The files are placed in the “sampled” directory.

To control the sample size, edit the Python script’s “sample_size” variable.Read the related comments in the file!

3.5. Load the Data into a Relational Database

3.5.1. For loading into H2

At the command prompt navigate to the “h2” directory.

Execute the Windows batch script 01_run_data_load_script.bat. This connects to your H2 server (which must already be running, of course!), creates the schema and tables, and loads data from the sampled CSV files.

You may need to adjust the script, depending on the name and location of your H2 database.

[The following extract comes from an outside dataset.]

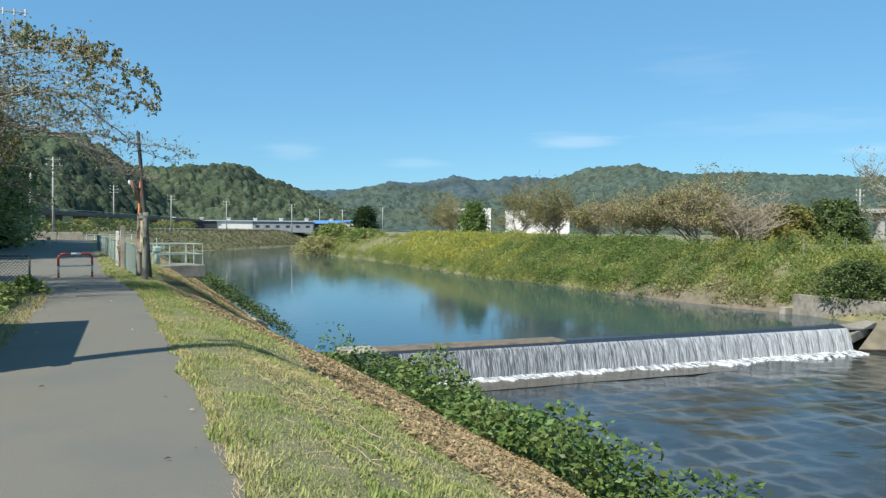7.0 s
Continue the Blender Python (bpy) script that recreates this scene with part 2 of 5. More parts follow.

3.5.2. For loading into MySQL

Navigate to the “mysql” directory and run the loader script.  This is very similar to the H2 process - however, there are some additional considerations:

  • You will need to edit the my_conf.cnf file to provide the relevant credentials.
  • You will need to have created a user ID already in MySQL.
  • MySQL expects upload files to be available in a specific location - see notes below.
  • The user performing the upload will need permissions to read external data files, as well as the usual DDL and DML permissions.

MySQL Upload Files

You will need to copy your CSV data files to the secure upload directory referred to by the following MySQL command:

SQL
1
SHOW VARIABLES LIKE "secure_file_priv";

You may also need to increase the MySQL server parameter innodb_buffer_pool_size from its default value of 8 MB. Edit this  setting in your server’s my.ini file, and then restart the server. Recommended: 64 MB. Check the current value with this command:

SQL
1
SELECT @@innodb_buffer_pool_size / 1024 / 1024;

4. Final Warning

The data contains movies and videos for adult content titles. You can filter these out using the is_adult column in the title table. Do not use this data, or present it in demos, if that content may cause offense. Which it probably will.  How you censor the data is up to you - but always be respectful of your audience.